8.5 Towards Quantifying Global Aerosol Radiative Effects Using Lidar

Wednesday, 11 July 2018: 11:45 AM
Regency E/F (Hyatt Regency Vancouver)
Tyler Thorsen, LRC, Hampton, VA; and R. Ferrare, C. A. Hostetler, S. P. Burton, M. A. Vaughan, X. Liu, S. Stamnes, K. A. Powell, E. Chemyak, and D. Mueller

Current satellite observations can only provide relative weak constraints on the direct aerosol radiative forcing. The gap in our knowledge of the climate system was reflected by the 2017 NRC Decadal Survey that identified as ``most important'' the objective of reducing the IPCC AR5 total aerosol radiative forcing uncertainty by a factor of 2. In this work, we focus on the simplest of aerosol-radiation interactions: the aerosol direct radiative effect (DRE), i.e. the radiative effect of all aerosols both natural and anthropogenic.
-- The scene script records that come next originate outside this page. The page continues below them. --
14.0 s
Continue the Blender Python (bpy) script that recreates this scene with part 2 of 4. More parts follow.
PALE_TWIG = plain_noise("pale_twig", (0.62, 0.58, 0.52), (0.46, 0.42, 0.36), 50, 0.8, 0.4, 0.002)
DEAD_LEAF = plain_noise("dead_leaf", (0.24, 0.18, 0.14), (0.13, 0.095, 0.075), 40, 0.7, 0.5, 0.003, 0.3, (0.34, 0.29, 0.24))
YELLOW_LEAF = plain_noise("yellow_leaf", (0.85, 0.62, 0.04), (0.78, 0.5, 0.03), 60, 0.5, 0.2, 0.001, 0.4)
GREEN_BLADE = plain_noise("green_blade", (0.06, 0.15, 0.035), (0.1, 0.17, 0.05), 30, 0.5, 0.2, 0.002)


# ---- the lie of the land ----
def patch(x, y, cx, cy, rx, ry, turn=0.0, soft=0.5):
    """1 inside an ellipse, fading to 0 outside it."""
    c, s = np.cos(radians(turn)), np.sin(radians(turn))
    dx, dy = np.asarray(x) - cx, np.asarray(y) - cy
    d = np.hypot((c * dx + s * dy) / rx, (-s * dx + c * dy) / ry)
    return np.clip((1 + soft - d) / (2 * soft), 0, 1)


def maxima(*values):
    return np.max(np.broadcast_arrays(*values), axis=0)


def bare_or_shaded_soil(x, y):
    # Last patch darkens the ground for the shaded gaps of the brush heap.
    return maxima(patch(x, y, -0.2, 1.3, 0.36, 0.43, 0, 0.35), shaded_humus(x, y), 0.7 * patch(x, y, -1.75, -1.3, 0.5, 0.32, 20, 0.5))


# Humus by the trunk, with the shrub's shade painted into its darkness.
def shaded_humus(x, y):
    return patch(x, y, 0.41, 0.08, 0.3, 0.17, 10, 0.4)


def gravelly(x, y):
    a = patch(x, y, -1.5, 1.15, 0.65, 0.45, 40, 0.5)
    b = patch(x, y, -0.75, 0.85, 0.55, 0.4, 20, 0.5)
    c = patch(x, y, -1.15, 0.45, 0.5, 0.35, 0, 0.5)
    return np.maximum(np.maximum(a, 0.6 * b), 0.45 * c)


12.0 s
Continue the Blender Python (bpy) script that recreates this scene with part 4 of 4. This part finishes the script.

Several recent estimates of the aerosol DRE have been made using observations the CALIPSO lidar, which has the potential to provide better global all-sky estimates than passive sensor-derived
estimates. However, comparisons to more advanced ground-based and airborne lidars show that CALIPSO does not detect all radiatively-significant aerosol, i.e. aerosol that directly modifies the Earth's radiation budget. We estimated that CALIPSO's lack of sensitivity results in an underestimate of the magnitude of the global mean aerosol DRE by up to 54%. Additionally, the CATS lidar on-board the ISS is shown to have a poorer sensitivity than CALIPSO.

To achieve the goal of reducing aerosol radiative forcing, the most basic requirement is a more sensitive lidar. To this end, high-accuracy ground-based and airborne lidar datasets have been used to compute the detection sensitivity required to accurately resolve the aerosol DRE. Preliminary simulations of the MESCAL high spectral resolution lidar (HSRL) mission concept shows a detection sensitivity that could nearly eliminate the current aerosol DRE bias.
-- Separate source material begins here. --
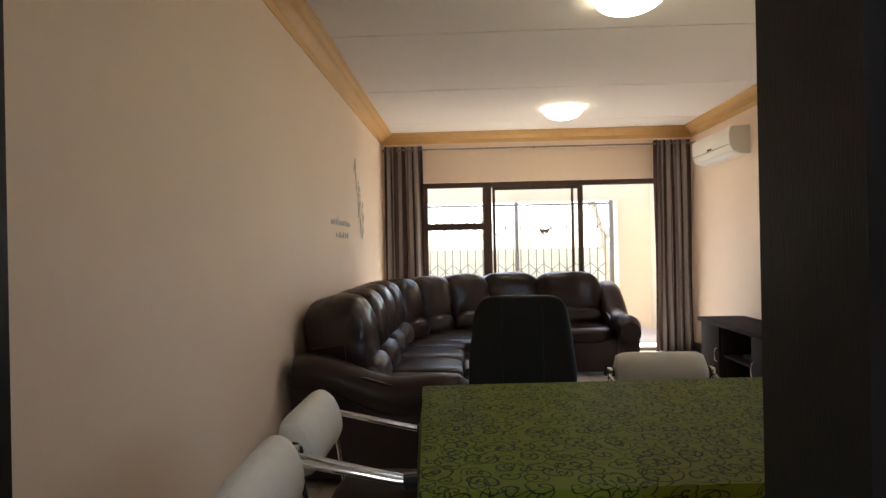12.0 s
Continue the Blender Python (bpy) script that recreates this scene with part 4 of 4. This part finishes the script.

Also surveyed is the inherent detection advantages of a HSRL and other benefits relevant for aerosol-radiation studies. Multiwavelength HSRL measurements also can retrieve vertically-resolved aerosol optical properties needed for radiative transfer calculations which are not provided by current satellite observations. Current satellite observations also do not provide all the quantities needed to compute the aerosol direct radiative forcing, i.e. the radiative effect of just anthropogenic aerosols. A multiwavelength HSRL allows for a more refined aerosol classification to be made enabling both calculations of anthropogenic aerosol radiative effects and better constraints on global models.